How can they all make it to the other side if they have a torch that lasts only 18 minutes and they are afraid of the dark?
Solution
TB2. One family wants to get over a bridge in the darkness. Dad can make it in 1 minute, mama in 3 minutes, one son in 4, the other in 6, daughter in 8 and grandmother in 10 minutes. Unfortunately, not more than two persons can go over the narrow bridge at one time, moving at the speed of the slower one.
How can they all make it to the other side if they have a torch that lasts only 32 minutes and they are afraid of the dark?
Old Grandees
OG1. Three grandees of different ages came to the left side of a river. There is a boat with a boatman. The boatman can get grandees one by one to any side or to the island in the middle of the river. But if the boatman come to any place and invites a passenger there must be the oldest among grandees who are there. A grandee can not go out the boat to the bank or to the island if there is an older grandee.

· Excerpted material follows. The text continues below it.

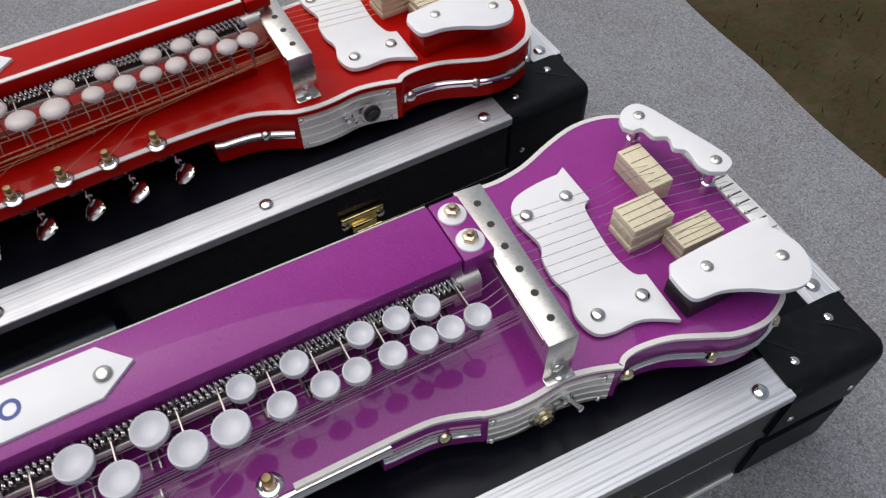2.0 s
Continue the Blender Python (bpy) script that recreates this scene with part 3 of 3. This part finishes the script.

The boatman can choose where to go for a passenger and where to get the passenger. How can he get them all to the right side?
Solution
OG2. Same as OG1 for 4 grandees.
A Heavy Chest
HC.
Three pirates with a chest came to the left side of a river. There is a boat, which can fit three pirates or two pirates and the chest. But the chest is heavy, it can be loaded into the boat or unloaded only by all three pirates. How can they all get to the other side with the chest?
Solution
Two Families
TF1. Two families came to the left side of a river. Each family consists of father, mother and a doughter. There is a boat, which can fit two persons. Only men can row. A daughter can be on a bank or in the boat with some of her parents. How can they all get to the other side?
Timid and Pert
TP1. Four persons came to the left side of a river. One is timid, one is pert, two are common. There is a boat, which can fit two persons. The timid one refuses to be alone either in the boat or on a bank. The pert one insists to be alone in the boat. How can they all get to the other side?